Our twist on this Carne Asada recipe was inspired by this Primally Inspired Carne Asada recipe and this Mexican Food Journal Grilled Tomato Salsa recipe. Thank you for fueling us and our foodie fashion.
This Week’s Eats
We typically try to plan out our meals each week, and we spend the weekend grabbing the supplies we need. On Sundays, we prep as much as we can for the coming week (i.e. chopping vegetables, marinating meats, etc.). That way, it’s easy for one of us to take over dinner each night. We both take turns cooking, depending on our schedules. Joey does all of the grilling, and Melissa does most of the oven and stove-top meals.
Last Sunday, we prepped this incredible salsa recipe, because two of our weekly recipes called for salsa, including our Carne Asada recipe. Plus, we had been dying to make salsa on our Big Green Egg!
Grilled Tomato Salsa (Paleo, Whole30)
This recipe makes about two cups of salsa. Here is our take on Grilled Tomato Salsa:
- 5 medium plum tomatoes
- 1 onion
- 1 large Poblano
- 1 jalapeño
- 1 bulb of garlic
- 2 tsp Volcano Spice Gourmet Seasonings’ Hawaiian Style Chili Salt
- Salt, pepper, lime juice, and cilantro to taste
*Side note: I know our picture has two jalapenos, but we’re babies, and could only handle the heat of one blended in.*
- Peel and cut the onion in half, and season cut sides with Volcano Spice Gourmet Seasonings’ Hawaiian Style Chili Salt.

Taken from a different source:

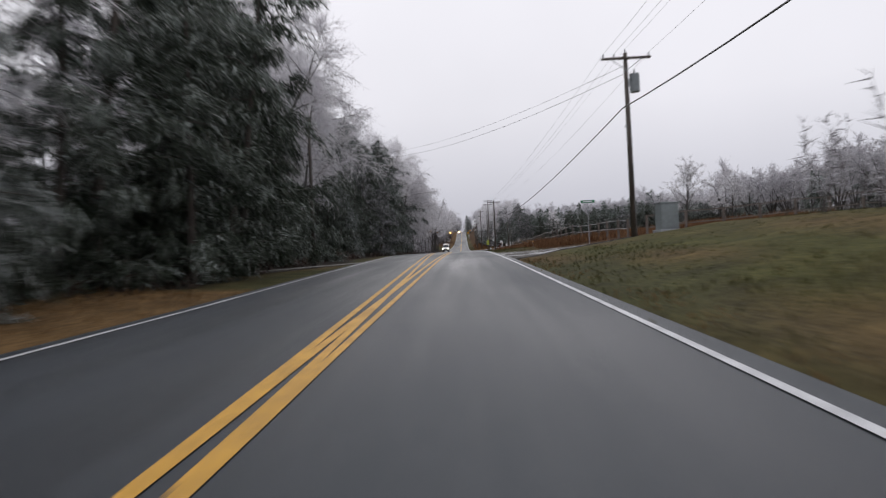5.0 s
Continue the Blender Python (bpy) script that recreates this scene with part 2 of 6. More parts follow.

- Place all vegetables on Big Green Egg at 300 degrees indirect. (We smoked everything over apple wood chunks.)
- Watch vegetables until skins begin to char. This should take pproximately 45 minutes to an hour.
- Remove from grill and let vegetables cool down.
- Remove garlic cloves from bulb, some seeds from jalapeño, and skin vegetables the best you can.
- Place everything in the blender and mix for 15 seconds. (We wanted to make sure we had a chunkier salsa.)
- Add salt, pepper, lime juice, and cilantro to your liking.
- Serve warm or cold – and enjoy!
Avocado Grilled Tomato Salsa (Paleo, Whole30)
The Carne Asada recipe called for a Tomatillo Avocado Salsa, but since we knew we were already prepping salsa, we just bought avocados to incorporate our twist on the recipe.
For our twist, take 3/4 cups of the finished Grilled Tomato Salsa and blend 1 1/2 small avocados. Garnish with extra cilantro on hand. Even after finishing our Carne Asada, we had to grab chips to enjoy more of this salsa! It’s delicious, nutritious, and very refreshing!
Carne Asada (Paleo)
This recipe makes 3-4 servings. Here is our take on Carne Asada:
- 2-3 lb flank steak, 1 inch thick
- 1 1/2 tablespoons Wassi’s Classic Steak Rub
- 1/2 tablespoon Lane’s BBQ Kapalua Rub
- Season flank steak with Wassi’s Classic Steak Rub, and dust with Lane’s BBQ Kapalua Rub about an hour before firing up the grill.
- Place seasoned steak on Big Green Egg at 400 degrees direct for 2.5 minutes per side.
- Remove from grill and let rest for 5-10 minutes.
- Cut the steak into 1/2 inch slices against the grain.
- Serve with the Avocado Grilled Tomato Salsa and enjoy!
Final Product Photo:
The original recipe encourages you to serve with extra cilantro and lime wedges, but we’re just not that fancy – hah!